Deathmatch może być najdziwniejszym trybem, jaki dostanie Overwatch
Wiem, że brzmi to dziwnie, ale...
11.08.2017 12:24
Przede wszystkim nie są to tylko teoretyczne rozważania. Jeff Kaplan oficjalnie zapowiedział, że drużynowa strzelanka Blizzarda wzbogaci się o najbardziej tradycyjne tryby, jakie można wyobrazić sobie w FPS-ie. Deathmatch będzie serwowany w dwóch smakach - drużynowym (6 na 6) i free-for-all, dla 8 graczy.
Developer Update | Deathmatch | Overwatch
A zapowiedź jest dla Kaplana gorzką pigułką do przełknięcia.
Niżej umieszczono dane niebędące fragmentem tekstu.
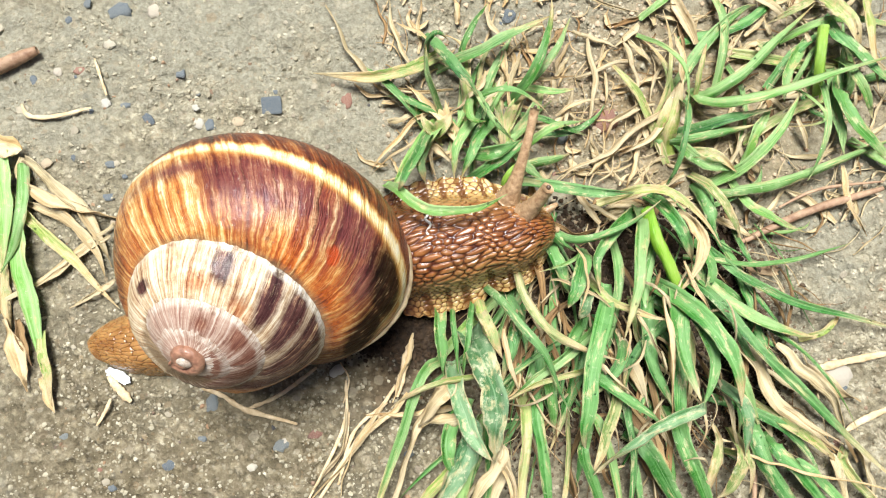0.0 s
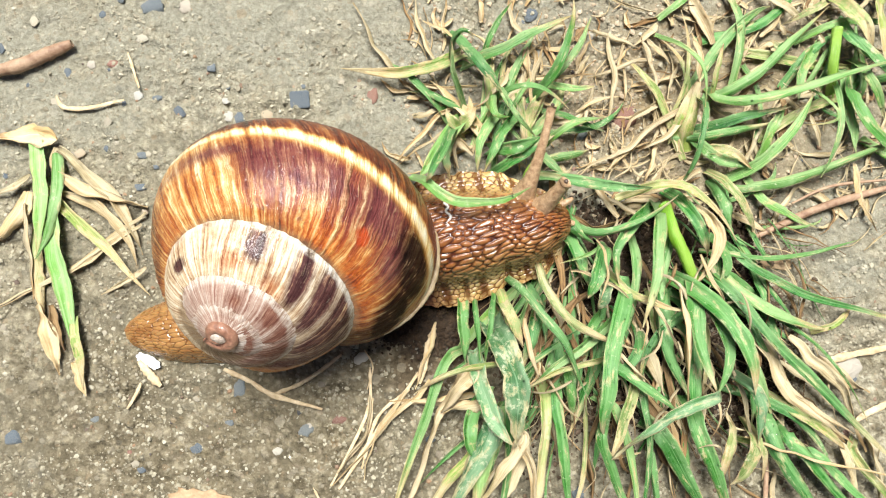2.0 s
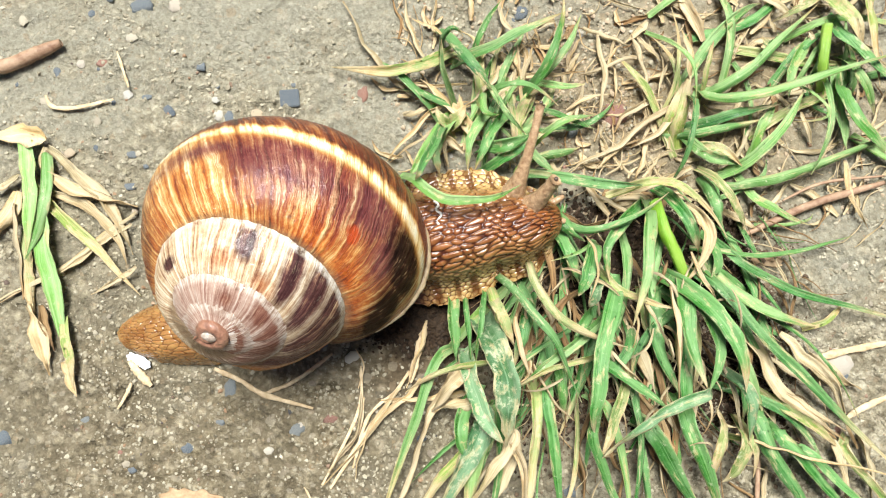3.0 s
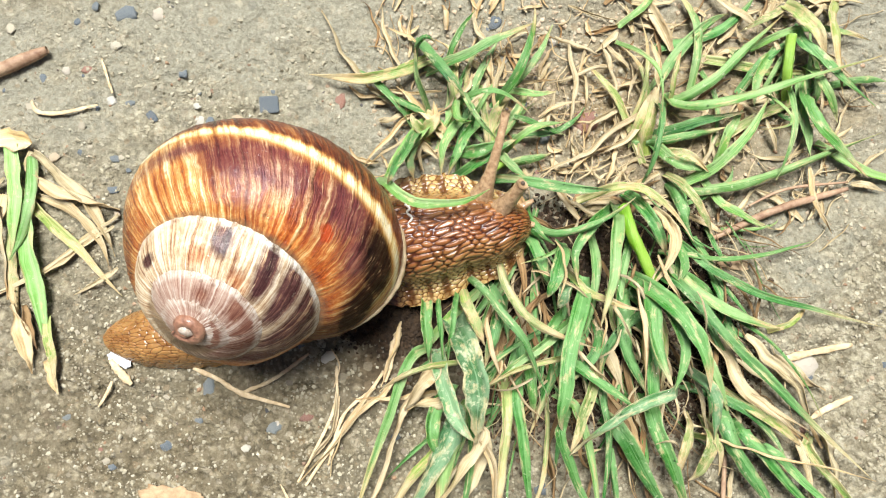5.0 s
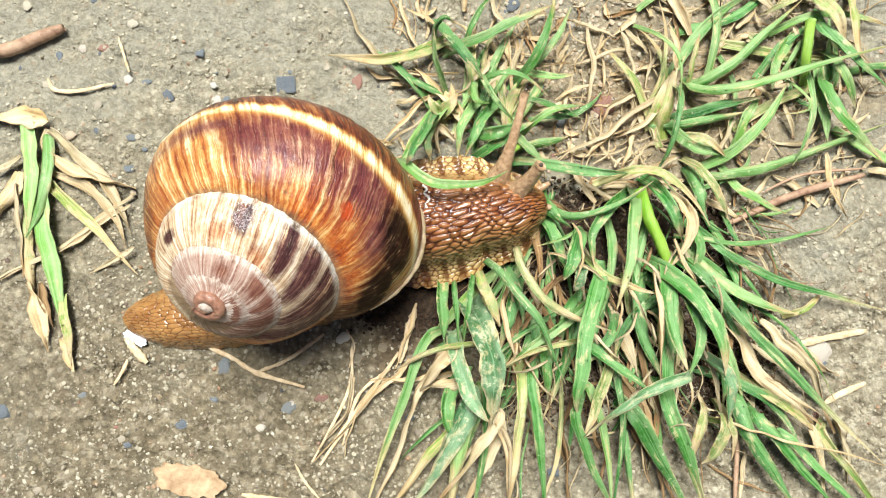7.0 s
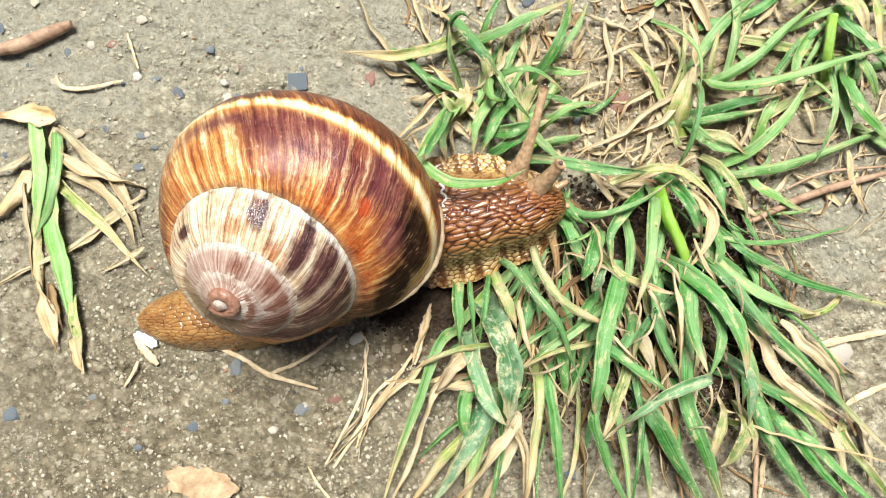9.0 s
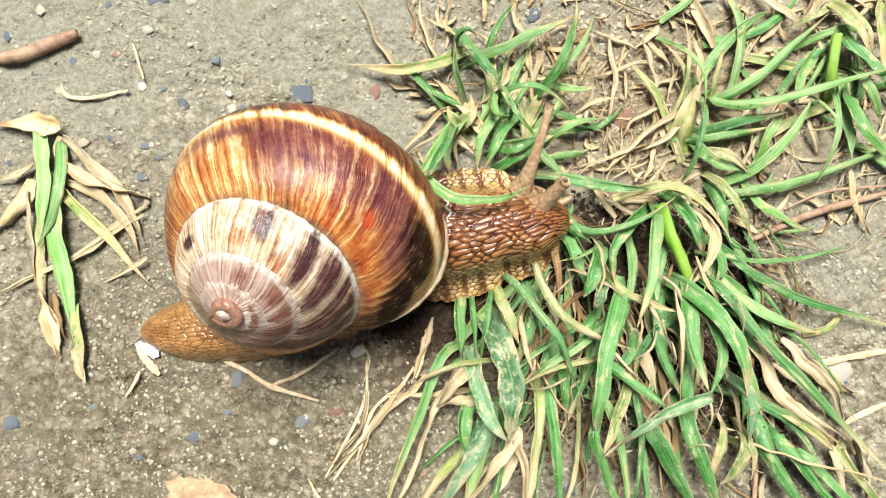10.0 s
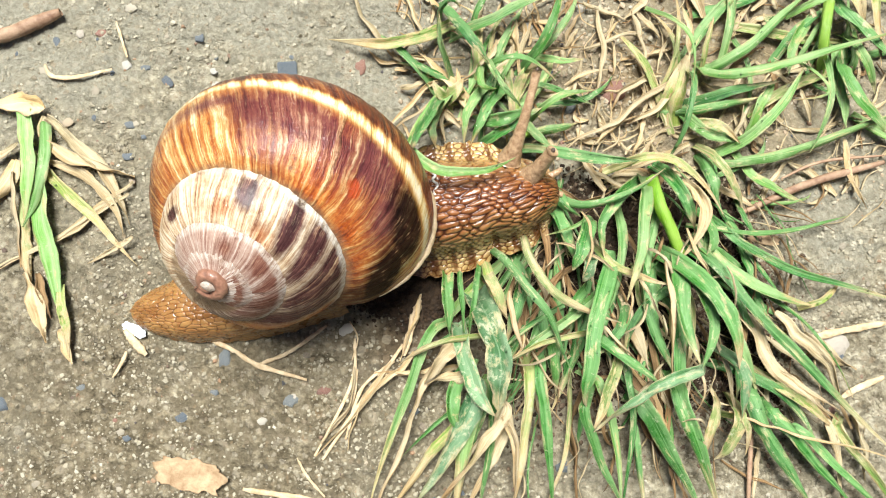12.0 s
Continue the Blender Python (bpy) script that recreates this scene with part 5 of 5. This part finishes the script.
# ---- movement ----
def motions():
    walk(shell, [
        (0, pose(-0.02707, -0.00364, 0.01948, 0.33, 2.14, 0.04)),
        (0.5, pose(-0.02712, -0.00354, 0.01988, -0.12, 1.66, 0.15)),
        (1, pose(-0.02704, -0.00327, 0.02000, 0.19, 1.09, 0.09)),
        (1.5, pose(-0.02702, -0.00318, 0.01993, -0.21, 0.36, 0.14)),
        (2, pose(-0.02700, -0.00300, 0.01997, -0.03, 0.02, 0.00)),
        (2.5, pose(-0.02700, -0.00285, 0.01985, 0.03, -0.07, -0.11)),
        (3, pose(-0.02682, -0.00289, 0.01982, 0.15, 0.49, 0.05)),
        (3.5, pose(-0.02638, -0.00295, 0.01991, 1.01, 0.66, 0.07)),
        (5.5, pose(-0.02620, -0.00249, 0.02010, 0.07, 0.31, 0.07)),
        (6, pose(-0.02629, -0.00250, 0.02014, -0.15, -0.04, 0.02)),
        (6.5, pose(-0.02623, -0.00259, 0.02013, -0.64, -0.54, 0.08)),
        (7, pose(-0.02603, -0.00261, 0.02012, 0.13, -0.50, -0.01)),
        (9, pose(-0.02572, -0.00209, 0.01985, -0.73, -1.62, -0.34)),
        (9.5, pose(-0.02574, -0.00175, 0.01979, -1.08, -2.11, -0.37)),
        (10, pose(-0.02566, -0.00169, 0.01971, -1.79, -2.18, -0.40)),
        (10.5, pose(-0.02555, -0.00165, 0.01966, -2.14, -2.48, -0.51)),
        (11, pose(-0.02534, -0.00163, 0.01975, -2.07, -3.32, -0.63)),
        (11.5, pose(-0.02523, -0.00166, 0.01953, -1.33, -2.17, -0.70)),
        (12, pose(-0.02508, -0.00169, 0.01938, -1.90, -1.67, -0.56)),
    ])
    walk(tail, [(0, pose(-0.0010, 0, 0)), (2.5, pose(0.0002, -0.0002, 0, 0, 0, 0.3)), (3.7, pose(0.0006, -0.0005, 0, 0, 0, 0.7)), (5.5, pose(0.0011, -0.0008, 0, 0, 0, 1.0)),
        (7.2, pose(0.0017, -0.0009, 0, 0, 0, 1.1)), (9, pose(0.0023, -0.0009, 0, 0, 0, 1.2)), (12, pose(0.0031, -0.0010, 0, 0, 0, 1.4))])
    walk(stalk, [(0, pose(0.0004, 0.0002, 0)), (2.5, pose(0.0001, 0, 0)), (5.5, pose(-0.0003, 0, 0)), (9, pose(-0.0003, 0.0003, 0)), (12, pose(-0.0003, 0.0006, 0))])
    walk(head, [(0, pose(0.0008, 0.0001, 0)), (1, pose(0.0004, 0, 0)), (2, pose(0, 0, 0)), (3.5, pose(0.0001, 0, 0)), (6, pose(-0.0002, 0, 0)), (9, pose(0, 0.0001, 0)), (12, pose(0.0004, 0.0002, 0))])


motions()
W zeszłym roku twierdził, że Team Deathmatch to oksymoron, a Overwatch to gra drużynowa, więc taka rozgrywka do niej nie trafi.
Cóż...
Nowe tryby będą dostępne w ramach Salonu Gier (wraz z jedną zupełnie nową mapką i przerobionymi lokacjami z podstawki), który pozwala Blizzardowi na eksperymentowanie z nowymi pomysłami. I wiem, że nazywanie deathmatchów "nowymi pomysłami" brzmi śmiesznie, ale nie w kontekście akurat tej gry.
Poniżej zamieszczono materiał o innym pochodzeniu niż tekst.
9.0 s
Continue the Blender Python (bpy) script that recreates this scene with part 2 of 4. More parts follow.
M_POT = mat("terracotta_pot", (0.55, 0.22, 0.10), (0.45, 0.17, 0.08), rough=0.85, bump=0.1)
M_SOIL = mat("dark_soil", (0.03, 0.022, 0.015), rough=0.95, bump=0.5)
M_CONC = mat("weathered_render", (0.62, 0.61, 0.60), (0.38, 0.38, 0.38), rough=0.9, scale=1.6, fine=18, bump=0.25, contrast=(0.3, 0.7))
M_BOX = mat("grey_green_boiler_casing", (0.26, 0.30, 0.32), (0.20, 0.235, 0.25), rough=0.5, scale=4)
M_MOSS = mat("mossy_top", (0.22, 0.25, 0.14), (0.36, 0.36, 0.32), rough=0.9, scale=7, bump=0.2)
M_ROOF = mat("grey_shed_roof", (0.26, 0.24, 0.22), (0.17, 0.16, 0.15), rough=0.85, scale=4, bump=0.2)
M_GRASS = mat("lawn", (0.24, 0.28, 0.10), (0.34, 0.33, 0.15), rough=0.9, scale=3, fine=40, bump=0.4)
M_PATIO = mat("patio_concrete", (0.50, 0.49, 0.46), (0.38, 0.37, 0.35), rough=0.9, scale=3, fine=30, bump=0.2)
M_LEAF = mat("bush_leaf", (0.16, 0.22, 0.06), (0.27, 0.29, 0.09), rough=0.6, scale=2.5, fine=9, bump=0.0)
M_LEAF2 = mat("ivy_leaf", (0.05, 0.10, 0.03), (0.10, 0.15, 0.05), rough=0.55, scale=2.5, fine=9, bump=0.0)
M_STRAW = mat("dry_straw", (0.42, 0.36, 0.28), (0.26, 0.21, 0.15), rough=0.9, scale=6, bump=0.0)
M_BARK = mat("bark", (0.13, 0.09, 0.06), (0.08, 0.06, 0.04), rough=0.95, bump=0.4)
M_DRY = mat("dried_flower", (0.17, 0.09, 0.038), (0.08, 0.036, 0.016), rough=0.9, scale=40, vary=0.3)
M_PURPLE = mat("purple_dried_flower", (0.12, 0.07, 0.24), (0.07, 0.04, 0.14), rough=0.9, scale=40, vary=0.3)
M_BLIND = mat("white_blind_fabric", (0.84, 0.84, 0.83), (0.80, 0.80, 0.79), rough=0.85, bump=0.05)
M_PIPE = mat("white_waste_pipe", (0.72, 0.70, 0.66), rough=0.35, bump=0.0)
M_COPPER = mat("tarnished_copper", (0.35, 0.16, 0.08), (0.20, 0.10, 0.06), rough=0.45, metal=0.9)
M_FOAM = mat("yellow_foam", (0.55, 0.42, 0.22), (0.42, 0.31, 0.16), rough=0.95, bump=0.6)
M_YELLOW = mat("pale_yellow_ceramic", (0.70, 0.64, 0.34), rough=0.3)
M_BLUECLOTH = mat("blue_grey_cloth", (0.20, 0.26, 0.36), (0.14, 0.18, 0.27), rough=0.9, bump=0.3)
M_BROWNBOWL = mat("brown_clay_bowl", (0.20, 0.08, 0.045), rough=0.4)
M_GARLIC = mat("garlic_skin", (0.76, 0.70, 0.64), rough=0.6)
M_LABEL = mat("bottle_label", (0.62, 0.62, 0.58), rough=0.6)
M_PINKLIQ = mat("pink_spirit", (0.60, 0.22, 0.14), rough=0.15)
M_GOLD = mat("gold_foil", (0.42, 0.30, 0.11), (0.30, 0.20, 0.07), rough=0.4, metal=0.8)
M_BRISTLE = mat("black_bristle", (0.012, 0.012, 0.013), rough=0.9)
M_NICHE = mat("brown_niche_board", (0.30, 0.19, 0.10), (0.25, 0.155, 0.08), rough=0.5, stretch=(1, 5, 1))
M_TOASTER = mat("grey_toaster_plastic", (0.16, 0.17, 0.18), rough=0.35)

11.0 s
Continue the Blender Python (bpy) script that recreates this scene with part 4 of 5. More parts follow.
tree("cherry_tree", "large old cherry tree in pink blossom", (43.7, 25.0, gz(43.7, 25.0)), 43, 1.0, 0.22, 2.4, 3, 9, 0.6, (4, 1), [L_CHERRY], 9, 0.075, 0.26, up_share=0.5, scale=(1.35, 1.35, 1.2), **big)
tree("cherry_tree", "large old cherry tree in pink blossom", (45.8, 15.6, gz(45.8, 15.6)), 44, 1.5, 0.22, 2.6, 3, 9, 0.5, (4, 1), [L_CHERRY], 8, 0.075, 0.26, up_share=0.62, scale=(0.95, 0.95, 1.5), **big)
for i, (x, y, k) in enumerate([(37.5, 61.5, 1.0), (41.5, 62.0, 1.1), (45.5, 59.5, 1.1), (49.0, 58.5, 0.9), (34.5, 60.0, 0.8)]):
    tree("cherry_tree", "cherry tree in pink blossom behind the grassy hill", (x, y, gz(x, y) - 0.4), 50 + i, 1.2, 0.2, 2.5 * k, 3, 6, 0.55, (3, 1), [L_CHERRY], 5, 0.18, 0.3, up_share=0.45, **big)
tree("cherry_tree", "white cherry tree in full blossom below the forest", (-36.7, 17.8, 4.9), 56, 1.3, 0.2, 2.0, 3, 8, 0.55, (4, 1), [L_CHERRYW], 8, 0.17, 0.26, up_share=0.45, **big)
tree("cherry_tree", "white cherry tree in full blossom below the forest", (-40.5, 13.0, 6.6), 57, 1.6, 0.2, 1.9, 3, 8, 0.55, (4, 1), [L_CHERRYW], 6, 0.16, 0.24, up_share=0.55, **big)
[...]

Sam chętnie dołączę do zabawy moim Genjim, ale zastanawiam się czy Blizzard prędko nie pożałuje swojej decyzji. Z jednej strony - ok, plusuje za słuchanie społeczności. Ale gdy tryby wyjdą z testowego serwera może się okazać, że ta sama społeczność zorientuje się, że jej ulubione postacie niekoniecznie nadają się do tego typu starć. I trzeba będzie kombinować, jak z ultem Mercy, który w DM i TDM będzie zabierał wrogom fraga. Co już brzmi niepokojąco w temacie balansu rozgrywki, pod tryb pod który postacie i ich umiejętności nie były projektowane.
Zakładam, że część graczy będzie traktować deathmatche po prostu jako odskocznię od głównych rozgrywek. To byłoby zdrowe podejście.